Concatenate multiple tar files in one command
This question is rather old but I wish it had been easier for myself to find the following information sooner. So if anyone else stumbles across this, enjoy:
What Jeff describes above is a known bug in gnu tar (reported in August 2008). Only the first archive (the one after the -f
option) gets its EOF marker removed. If you try to concatenate more than 2 archives the last archive(s) will be "hidden" behind file-end-markers.
It is a bug in tar. It concatenates entire archives, including trailing zero blocks, so by default reading the resulting archive stops after the first concatenation.
Source: https://lists.gnu.org/archive/html/bug-tar/2008-08/msg00002.html (and following messages)
Considering the age of the bug I wonder if it will ever get fixed. I doubt there is a critical mass that is affected.
The best way to circumvent this bug could be to use the -i
option, at least for .tar files on your file system.
As Jeff points out tar --concatenate
can take a long time to reach the EOF before it concatenates the next archive. So if you're going to be stuck with a "broken" archive that needs the tar -i
option to untar, I suggest the following:
Instead of using
tar --concatenate -f archive1.tar archive2.tar archive3.tar
you will likely be better off to run cat archive2.tar archive3.tar >> archive1.tar
or pipe to dd
if you intend to write to a tape device.
Also note that this could lead to unexpected behaviour if the tapes did not get zeroed before (over)writing new data onto them. For that reason the approach I am going to take in my application is nested tars as suggested in the comments below the question.
The above suggestion is based on the following very small sample benchmark:
time tar --concatenate -vf buffer.100025.tar buffer.100026.tar
real 65m33.524s
user 0m7.324s
sys 2m50.399s
time cat buffer.100027.tar >> buffer.100028.tar
real 46m34.101s
user 0m0.853s
sys 1m46.133s
The buffer.*.tar files are all 100GB in size, the system was pretty much idle except for each of the calls. The time difference is significant enough that I personally consider this benchmark valid despite small sample size, but you are free to your own judgement on this and probably best off to run a benchmark like this on your own hardware.
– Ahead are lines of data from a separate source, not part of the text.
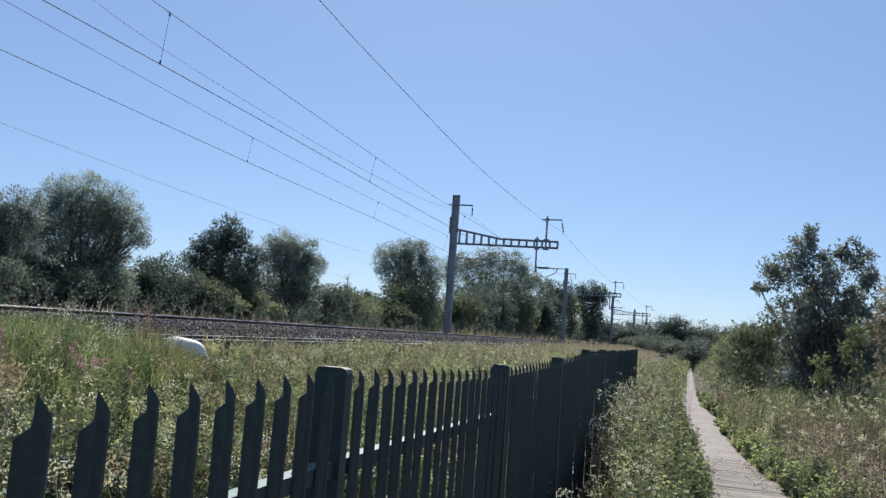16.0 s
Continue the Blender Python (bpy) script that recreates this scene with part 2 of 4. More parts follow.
def arrays_object(name, verts, faces, material, parent=None):
    """A mesh from numpy arrays; faces is (N, 3) or (N, 4)."""
    me = bpy.data.meshes.new(name)
    n, k = faces.shape
    me.vertices.add(len(verts))
    me.vertices.foreach_set("co", np.ascontiguousarray(verts, dtype=np.float32).ravel())
    me.loops.add(n * k)
    me.loops.foreach_set("vertex_index", np.ascontiguousarray(faces, dtype=np.int32).ravel())
    me.polygons.add(n)
    me.polygons.foreach_set("loop_start", np.arange(0, n * k, k, dtype=np.int32))
    me.update(calc_edges=True)
    me.materials.append(material)
    ob = new(name, me)
    if parent:
        ob.parent = parent
    return ob


def add_box(bm, x0, x1, y0, y1, z0, z1, bevel=0.0):
    r = bmesh.ops.create_cube(bm, size=1.0)
    bmesh.ops.scale(bm, vec=(x1 - x0, y1 - y0, z1 - z0), verts=r["verts"])
    bmesh.ops.translate(bm, vec=((x0 + x1) / 2, (y0 + y1) / 2, (z0 + z1) / 2), verts=r["verts"])
    if bevel:
        es = list({e for v in r["verts"] for e in v.link_edges})
        bmesh.ops.bevel(bm, geom=es, offset=bevel, segments=1, affect="EDGES")


def add_tube(bm, pts, radii, sides=6, cap=True):
    """A tapered tube along points."""
    rings = []
    pts = [Vector(p) for p in pts]
    for i, p in enumerate(pts):
        d = (pts[min(i + 1, len(pts) - 1)] - pts[max(i - 1, 0)]).normalized()
        a = d.orthogonal().normalized() if abs(d.z) > 0.9 else d.cross(Vector((0, 0, 1))).normalized()
        b = d.cross(a)
        r = radii[i] if isinstance(radii, (list, tuple)) else radii
        rings.append([bm.verts.new(p + (a * math.cos(k * math.tau / sides) + b * math.sin(k * math.tau / sides)) * r) for k in range(sides)])
    for r0, r1 in zip(rings, rings[1:]):
        for k in range(sides):
            bm.faces.new((r0[k], r0[(k + 1) % sides], r1[(k + 1) % sides], r1[k]))
    if cap:
        bm.faces.new(rings[0][::-1])
        bm.faces.new(rings[-1])


def add_prism(bm, outline, axis_from, axis_to):
    """Extrude an (x, z) outline along y."""
    a = [bm.verts.new((x, axis_from, z)) for x, z in outline]
    b = [bm.verts.new((x, axis_to, z)) for x, z in outline]
    n = len(outline)
    for k in range(n):
        bm.faces.new((a[k], a[(k + 1) % n], b[(k + 1) % n], b[k]))
    bm.faces.new(a[::-1])
    bm.faces.new(b)


def unit(v):
    return v / np.maximum(np.linalg.norm(v, axis=1, keepdims=True), 1e-9)


def leaf_quads(base, way, length, width, rng, fold=0.18):
    """Pointed leaves: four corners each, from base along way."""
    n = len(base)
    way = unit(way)
    side = unit(np.cross(way, unit(rng.normal(size=(n, 3)))))
    up = np.cross(side, way)
    L, W = np.broadcast_to(length, n)[:, None], np.broadcast_to(width, n)[:, None]
    mid = base + way * L * 0.45 + up * L * fold * 0.5
    v = np.stack([base, mid + side * W / 2, base + way * L, mid - side * W / 2], 1).reshape(-1, 3)
    return v, np.arange(4 * n).reshape(n, 4)


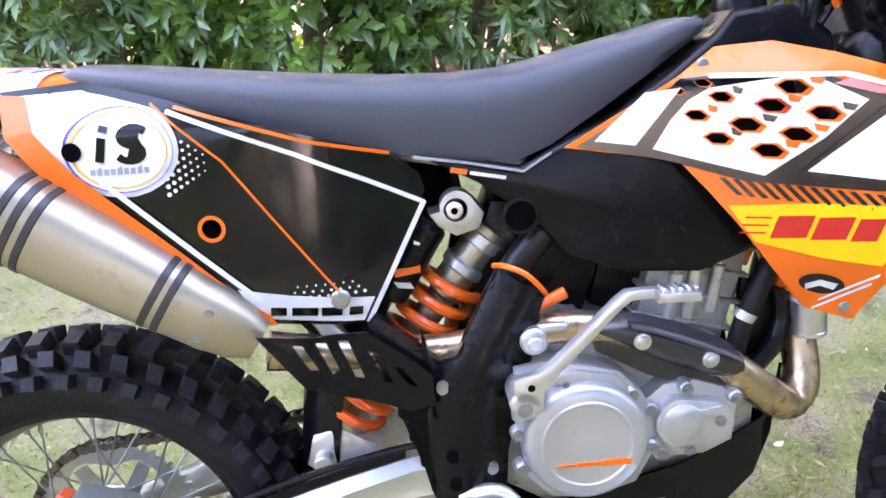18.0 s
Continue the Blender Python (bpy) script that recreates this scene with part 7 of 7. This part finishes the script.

This may not help you, but if you are willing to use the -i
option when extracting from the final archive, then you can simply cat
the tars together.
A tar file ends with a header full of nulls and more null padding till the end of the record. With --concatenate
tar must go through all the headers to find the exact position of the final header, in order to start overwriting there.
If you just cat
the tars, you just have extra nulls between headers. The -i
option asks tar to ignore these nulls between headers. So you can
cat receiverTar1.tar receivedTar2.tar ... >>alltars.tar
tar -itvf alltars.tar
Also, your tar --concatenate
example ought to be working. However, if you have the same named file in several tar archives you will rewrite that file several times when you extract all from the resulting tar.